An ironic characteristic of safety patterns has been recognized by experts who observe the construction industry in New York City. Because most of the safety precautions and regulations are directed at new buildings being constructed with 10 stories or more, it is the "minor" buildings of less than 10 stories that get little safety training or oversight. As a result, for example, between 2010 and 2015, there were 40 deaths due to construction accidents; 75 percent of those deaths occurred at the shorter buildings under 10 stories.

The taller buildings must have a site safety coordinator and a site safety engineer, but these are not required for buildings being constructed under 10 stories. The Building Code in New York City does not require any safety plans for the smaller projects.
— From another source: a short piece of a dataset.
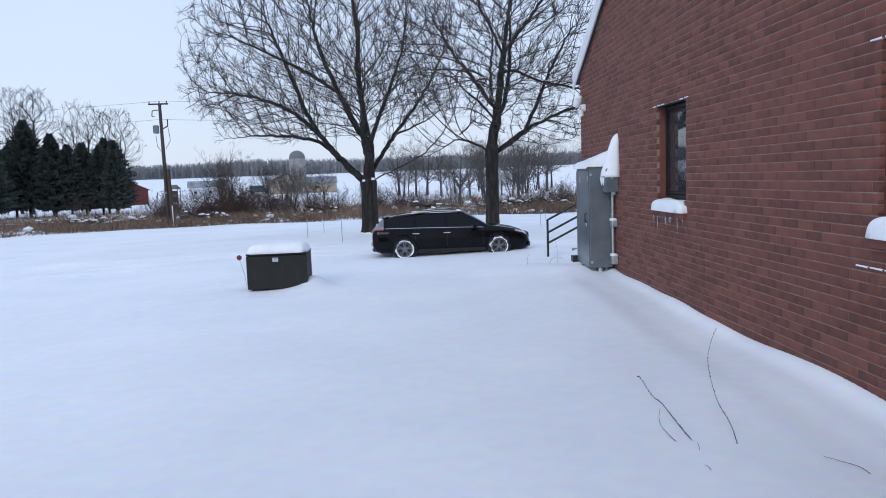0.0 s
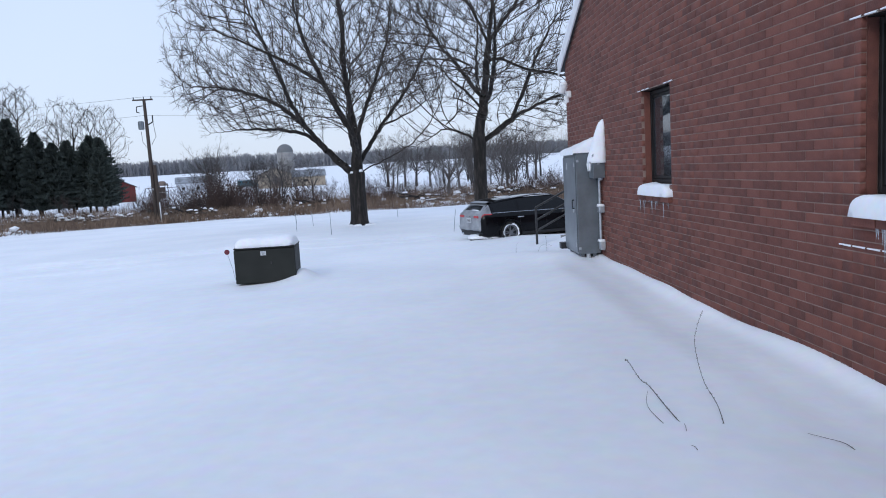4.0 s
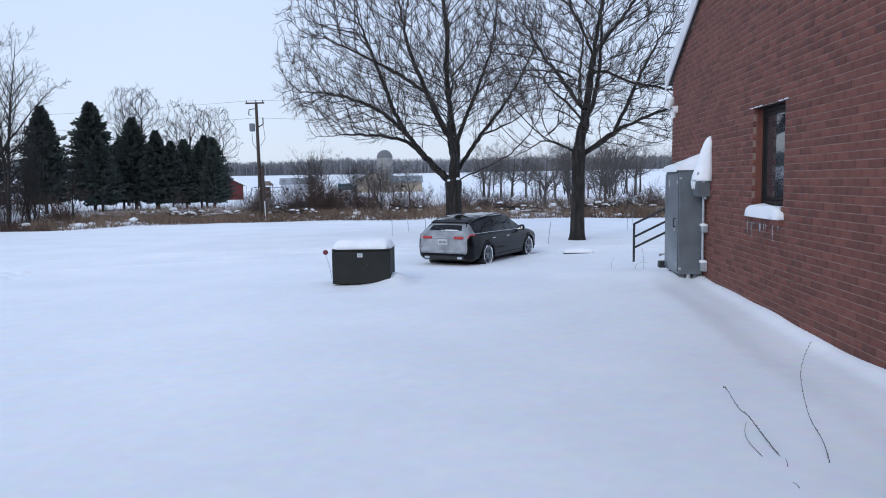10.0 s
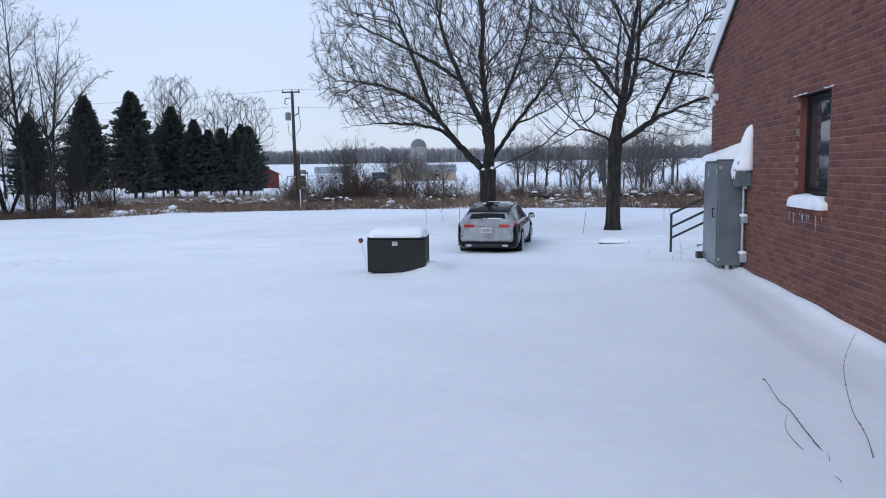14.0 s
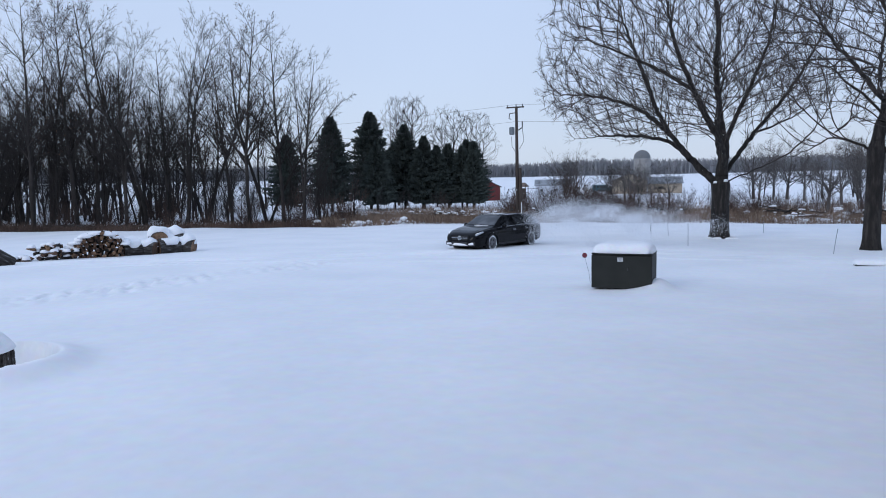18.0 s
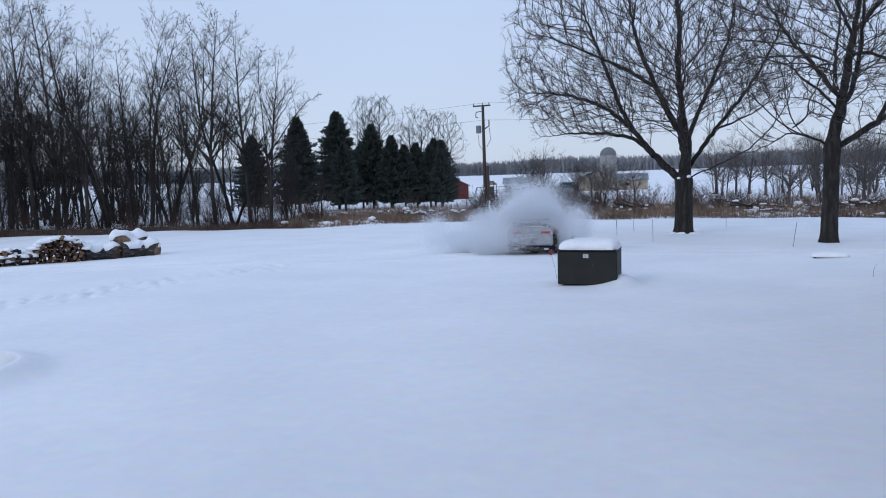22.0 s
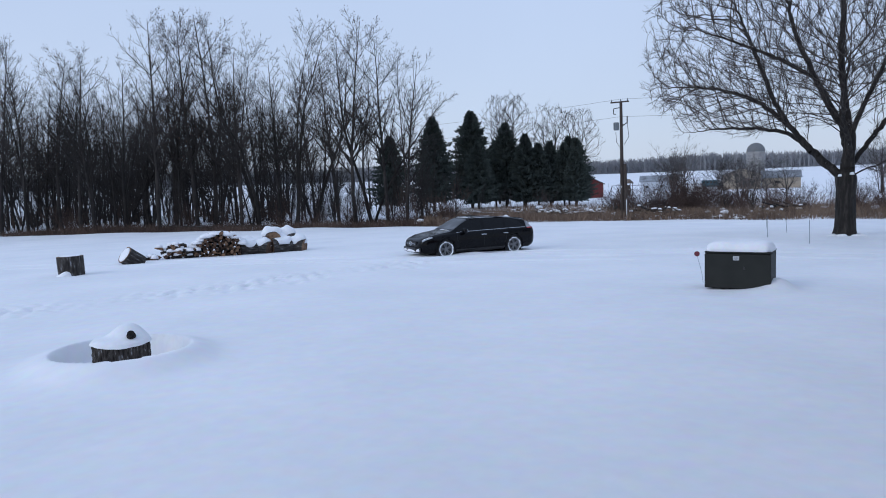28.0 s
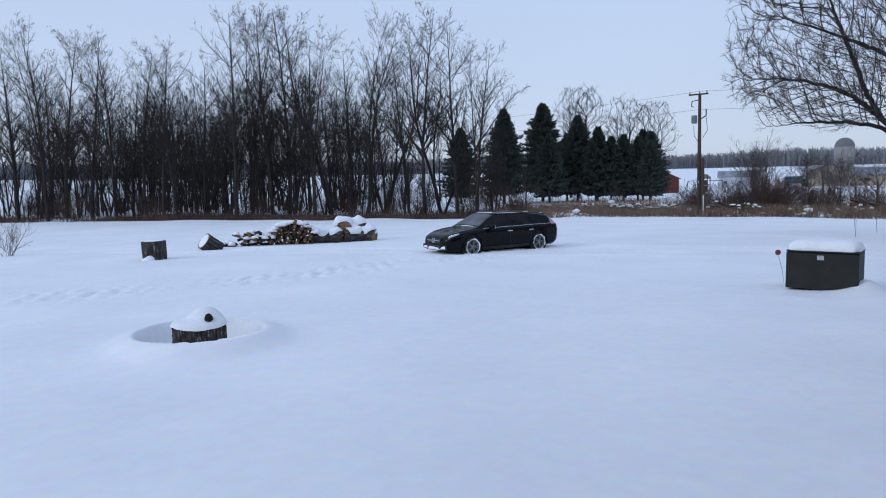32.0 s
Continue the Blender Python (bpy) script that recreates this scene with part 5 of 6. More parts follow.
def build_car():
    car = thing("station_wagon", "black station wagon dusted with snow, driving on the snowy lawn", "car", (1, 22.7, -0.3))
    xs = sorted({*np.round(np.arange(-2.44, 2.45, 0.05), 3).tolist(), -2.47, -2.455, 2.46, 2.475, 0.40, 1.10})
    k = 14
    v, f = [], []
    for x in xs:
        s = section(x)
        v += [(x, y, z) for y, z in s] + [(x, -y, z) for y, z in s[::-1][1:-1]]
    n = 2 * k - 2
    for i in range(len(xs) - 1):
        for j in range(n):
            q = (i * n + j, (i + 1) * n + j, (i + 1) * n + (j + 1) % n, i * n + (j + 1) % n)
            c = np.mean([v[a] for a in q], 0)
            if any(math.hypot(c[0] - wx, c[2] - TYRE_R) < 0.385 for wx in (1.47, -1.47)) and abs(c[1]) > 0.6 and c[2] < 0.75:
                continue
            f.append(q)
    f.append(tuple(range(n))), f.append(tuple(range((len(xs) - 1) * n, len(xs) * n))[::-1])
    body = part("body", mesh_of("body", v, f, PAINT, True), car, "glossy black bodywork")
    for wx in (1.47, -1.47):
        part("wheel_well", cyl_bm(0.40, 0.40, 1.72, (wx, 0, TYRE_R + 0.02), (90, 0, 0), 30), car, mat=BLACK_TRIM)
        for s in (1, -1):
            yy = curve(wx, HALF) * s
            pts = [(wx + 0.395 * math.cos(a), yy - 0.008 * s, TYRE_R + 0.395 * math.sin(a)) for a in [radians(-14 + 208 * i / 22) for i in range(23)]]
            part("arch_lip", tube_line(pts, 0.024, PAINT, 6, "arch_lip"), body)
    for s in (1, -1):
        for nm, a, b in (("front_side_window", -0.12, 0.92), ("rear_side_window", -1.08, -0.20), ("quarter_window", -2.0, -1.15)):
            patch(nm, a, b, 8.08, 10.05, 0.006, CAR_GLASS, car, "tinted side window", s)
        part("belt_trim", tube_line([(x, s * (skin(x, 8.02)[1] + 0.006), skin(x, 8.02)[2] + 0.004) for x in np.linspace(-2.05, 1.0, 26)], 0.011, CHROME, 5, "belt_trim"), car, "thin bright window line")
        for x in (-0.02, -0.98):
            part("door_handle", box_bm(0.22, 0.03, 0.032, (x - 0.12, s * (curve(x, HALF) * 0.985 + 0.012), 0.815), 0.01), car, "bright door handle", mat=CHROME)
        for x in (-1.12, -0.14, 0.98):
            patch("door_seam", x - 0.004, x + 0.004, 3.0, 7.5, 0.002, BLACK_TRIM, car, "", s, 1, 10)
        patch("sill", -1.05, 1.05, 1.2, 2.4, 0.012, BLACK_TRIM, car, "black side skirt", s, 8, 3)
        m = part("mirror", lumpy(0.16, 0.22, 0.16, 2, 0.0, flat=0.7), car, "black door mirror", (0.72, s * 0.99, 0.93), PAINT)
        part("mirror_glass", box_bm(0.01, 0.16, 0.10, (-0.085, 0, 0.06), 0.004), m, mat=CHROME)
        part("roof_rail", tube_line([(-1.85, s * 0.59, 1.335), (-1.7, s * 0.595, 1.375), (-0.4, s * 0.595, 1.475), (0.2, s * 0.59, 1.455), (0.3, s * 0.585, 1.42)], 0.014, BLACK_STEEL, 6, "roof_rail"), car)
        # lamps
        patch("tail_light", -2.43, -2.10, 6.0, 7.3, 0.008, TAIL_RED, car, "red tail light", s, 8, 4)
        part("tail_light_inner", box_bm(0.03, 0.30, 0.075, (-2.485, s * 0.50, 0.895), 0.012), car, "red tail light on the tailgate", mat=TAIL_RED)
        hl = patch("headlight", 1.98, 2.34, 6.1, 8.3, 0.008, HEAD_LENS, car, "clear headlight", s, 8, 5)
        patch("running_light", 2.05, 2.31, 8.05, 8.35, 0.012, HEAD_GLOW, hl, "lit running light strip", s, 6, 1)
        box("intake", car, BLACK_TRIM, (0.06, 0.34, 0.16), (2.43, s * 0.56, 0.36), 0.02)
        part("bumper_snow", lumpy(0.08, 0.30, 0.09, 40 + s, 0.2, flat=0.7), car, "snow packed in the bumper intake", (2.45, s * 0.54, 0.31), SNOW_CAP)
        part("exhaust_tip", box_bm(0.10, 0.17, 0.07, (-2.45, s * 0.52, 0.335), 0.02), car, mat=CHROME)
    patch("windscreen", 0.44, 1.08, 10.6, 13.0, 0.006, SCREEN, car, "windscreen filmed with powder snow", 0, 14, 8)
    patch("roof_glass", -1.4, 0.25, 11.3, 13.0, 0.004, CAR_GLASS, car, "dark glass roof", 0, 16, 6)
    # tailgate: snow-crusted, with a wiped rear window
    n2, v, f = 16, [], []
    for i in range(n2 + 1):
        x = -2.462 + (2.462 - 2.10) * i / n2
        row = [skin(x, 6.6 + (13 - 6.6) * j / 8, 0.007) for j in range(9)]
        v += row + [(a[0], -a[1], a[2]) for a in row[::-1][1:]]
    k2 = 17
    f = [(i * k2 + j, (i + 1) * k2 + j, (i + 1) * k2 + j + 1, i * k2 + j + 1) for i in range(n2) for j in range(k2 - 1)]
    gate = part("tailgate", mesh_of("tailgate", v, np.array(f), PAINT_DUSTED, True), car, "tailgate greyed with powder snow")
    v, f = [], []
    for i in range(17):
        y = -0.76 + 1.52 * i / 16
        for j in range(8):
            z = 0.585 + 0.40 * j / 7
            v.append((-2.490 + 0.035 * (abs(y) / 0.76) ** 6 + 0.03 * (j / 7) ** 3, y * (1 - 0.03 * j / 7), z))
    f = [(i * 8 + j, i * 8 + j + 1, (i + 1) * 8 + j + 1, (i + 1) * 8 + j) for i in range(16) for j in range(7)]
    part("tailgate_skin", mesh_of("tailgate_skin", v, np.array(f), PAINT_DUSTED, True), gate, "lower tailgate whitened with powder snow")
    pane = []
    for i in range(7):
        x = -2.325 + 0.155 * i / 6
        zt = curve(x, TOP)
        half = 0.52 - 0.05 * i / 6
        pane += [(x - 0.012, half * (j / 5 - 1), zt - 0.02 * (abs(j / 5 - 1) ** 2) + 0.012) for j in range(11)]
    part("rear_window", mesh_of("rear_window", pane, np.array([(i * 11 + j, (i + 1) * 11 + j, (i + 1) * 11 + j + 1, i * 11 + j + 1) for i in range(6) for j in range(10)]), CAR_GLASS, True), car, "wiped dark rear window")
    part("rear_wiper", tube_line([(-2.37, 0.0, 1.10), (-2.30, 0.34, 1.17)], 0.012, BLACK_TRIM, 5, "rear_wiper"), car)
    box("spoiler", car, PAINT, (0.22, 1.12, 0.03), (-2.06, 0, 1.318), 0.01, (0, -14, 0), "roof spoiler")
    box("bumper", car, PAINT_DUSTED, (0.10, 1.50, 0.18), (-2.455, 0, 0.53), 0.05, label="rear bumper crusted with snow")
    box("diffuser", car, BLACK_TRIM, (0.12, 1.30, 0.13), (-2.41, 0, 0.34), 0.03)
    plate = box("licence_plate", car, LABEL_WHITE, (0.012, 0.31, 0.155), (-2.492, 0, 0.775), 0.003, label="white licence plate with illegible print")
    for i in range(6):
        box("print_bar", plate, LABEL_GREY, (0.003, 0.028, 0.07), (-2.5005, -0.105 + 0.042 * i, 0.77), 0)
    box("plate_light_bar", car, CHROME, (0.02, 0.62, 0.02), (-2.486, 0, 0.885), 0.006)
    # face
    grille = part("grille", box_bm(0.06, 0.86, 0.25, (2.445, 0, 0.57), 0.05), car, "black grille", mat=BLACK_TRIM)
    box("grille_bar", grille, CHROME, (0.02, 0.80, 0.022), (2.482, 0, 0.58), 0.006)
    ring = [(2.49, 0.085 * math.cos(6.2832 * i / 24), 0.58 + 0.085 * math.sin(6.2832 * i / 24)) for i in range(25)]
    part("badge_ring", tube_line(ring, 0.010, CHROME, 6, "badge"), grille, "round bright badge")
    part("badge_disc", cyl_bm(0.078, 0.078, 0.02, (2.482, 0, 0.58), (0, 90, 0), 20), grille, "plain badge disc", mat=GALV)
    box("lower_intake", car, BLACK_TRIM, (0.06, 0.80, 0.13), (2.46, 0, 0.36), 0.02)
    part("bumper_snow", lumpy(0.10, 0.8, 0.09, 44, 0.2, flat=0.7), car, "snow packed under the grille", (2.46, 0, 0.28), SNOW_CAP)
    for s in (-1, 1):
        patch("bonnet_crease", 1.25, 2.1, 11.6, 11.75, 0.004, PAINT, car, "", s, 8, 1)
    # powder lying on the roof edge, the scuttle and the sills
    for i, (x, y, z, sx, sy, sz) in enumerate(((1.12, 0.1, 1.012, 0.07, 0.8, 0.015), (-0.5, 0.565, 1.43, 1.5, 0.04, 0.02), (-0.5, -0.565, 1.43, 1.5, 0.04, 0.02), (-2.33, -0.15, 1.085, 0.05, 0.6, 0.025), (0.28, 0.0, 1.452, 0.16, 0.8, 0.012))):
        part("powder_snow", lumpy(sx, sy, sz, 60 + i, 0.2, flat=0.6), car, "thin powder snow", (x, y, z), SNOW_CAP)
    wheels = [build_wheel(car, x, y) for _, x, y in WHEELS]
    return car, wheels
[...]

The only persons on-site who are responsible for safety are loaded down with other jobs that may even create a conflict with promoting safety.

The federal Occupational Safety and Health Administration provides 10 hours of construction safety training to workers on the taller buildings only. When an accident occurs, inspections reveal more safety violations on the shorter building sites. Some safety experts believe that the smaller buildings should get the same safety mandates that now apply to the taller buildings.

These experts state that safety training is necessary for every worker on a New York City construction site. Since there are more deaths occurring on those sites, it does not make sense to continue valuing the safety and the life of those workers as being less important than the workers on tall building sites. When a death occurs on construction accidents, the monetary value of the decedent's life in a wrongful death or other damages claim is judged by equal standards, without consideration of the height of the building in question. That is the way it should be while the worker is still alive and in need of the same protections as other workers.